PIERRE ROUSSELIN, Le Figaro: Well, I think French public opinion is much more in favor of could have thought in the beginning. Now, as far as what you were saying before, the message here is less strong and less -- less strong about stories of trains and talk of genocide and -

ELIZABETH FARNSWORTH: And all the refugee pictures?

PIERRE ROUSSELIN: -- extermination camps and all this. Right, these pictures have been shown, of course; they have had a tremendous impact on the people, and they explain partly why public opinion is in favor of the military operation, as far as we can tell-- not overwhelmingly in favor, but more than one could have thought before. But what I was trying to say is that, in comparison to what our English colleague was saying, the rhetoric is less strong in France than it can be in other places in Europe, I guess.

ELIZABETH FARNSWORTH: But -- yes, go ahead.
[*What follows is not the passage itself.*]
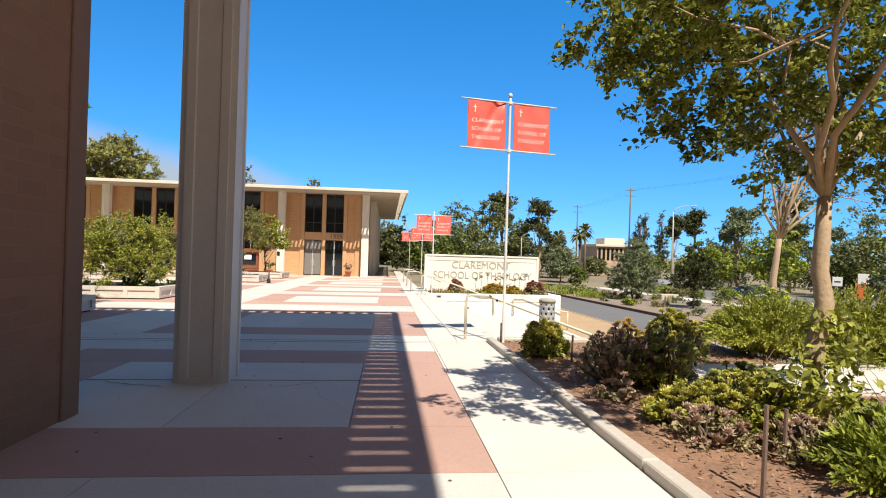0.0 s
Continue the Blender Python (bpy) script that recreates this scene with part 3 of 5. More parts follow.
part("base_ledge", box(-2.5, 2.5, -0.5, -0.17, -1.4, -0.83, 0.02), M_GREY_LID, SG)


def handrail(name, pts, posts, r=0.028, label="cream painted tubular steel handrail"):
    ob = thing(name, label, "handrail")
    part("rail", tube([[(p, r) for p in pts]], 9), M_RAIL, ob, smooth=True)
    for p, z0 in posts:
        part("post", tube([[((p[0], p[1], z0), r), (p, r)]], 9), M_RAIL, ob, smooth=True)
        part("foot_plate", tube([[((p[0], p[1], z0 - 0.01), r * 2.2), ((p[0], p[1], z0 + 0.012), r * 2.2)]], 12), M_RAIL, ob)
    return ob


def stair_rail(name, y):
    g = lie(2, y)
    h = 0.86
    pts = [(1.53, y, g + 0.1), (1.53, y, g + h - 0.12), (1.55, y, g + h - 0.03), (1.62, y, g + h), (1.9, y, g + h), (2.02, y, g + h - 0.03), (4.1, y, g - 0.75 + h), (4.24, y, g - 0.78 + h), (4.75, y, g - 0.78 + h), (4.8, y, g - 0.8 + h), (4.82, y, g - 0.86 + h), (4.82, y, g - 0.74)]
    handrail(name, pts, [((1.53, y, g + 0.2), g), ((4.82, y, g - 0.6), g - 0.82)])
    pts = [(5.72, y, g - 0.85), (5.72, y, g - 0.05), (5.75, y, g + 0.02), (5.85, y, g + 0.04), (6.2, y, g + 0.04), (8.0, y, g - 0.62), (8.3, y, g - 0.64)]
    handrail(name, pts, [((5.72, y, g - 0.8), g - 0.93), ((8.25, y, g - 0.65), g - 1.5)])


stair_rail("stair_handrail", 10.62 + 0.28)
stair_rail("stair_handrail", 25.32)
for yy in (27.6, 33.5, 40):
    g = lie(1.6, yy)
    handrail("ramp_handrail", [(1.15, yy, g), (1.15, yy, g + 0.78), (1.19, yy, g + 0.85), (1.27, yy, g + 0.87), (1.75, yy, g + 0.87), (2.6, yy, g + 0.5)], [((1.15, yy, g + 0.1), g)])
BR = thing("bracket", "small dark steel bracket fixed on the handrail", "bracket")
part("plate", box(2.11, 2.155, 10.865, 10.93, lie(2, 10.9) + 0.745, lie(2, 10.9) + 0.79, 0.008), M_BRONZE, BR)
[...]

JOSEF JOFFE: Is there some memories of the Franco-Serbian alliance in World War I?

PIERRE ROUSSELIN: Yes. Absolutely. That's the main reason. There's a big -- there's a strong feeling of friendship between France and Serbia. It's taught for historical` reasons, and there's a shift in policy that has come in the last few years from Mitterrand to Chirac has had to take into account this traditional friendship. And to talk about -- of course nobody is saying there is not -- no ethnic cleansing. But people are very careful with words, and are not -- we are trying not to be critical, to be not saying there is a genocide, for instance. Maybe this sounds a little too nitty, but words have a very particular sense, and people would be shocked if we went overboard, I guess, in France.

ELIZABETH FARNSWORTH: All right, gentlemen, that's all the time we have for now, for tonight, but thank you very much for being with us.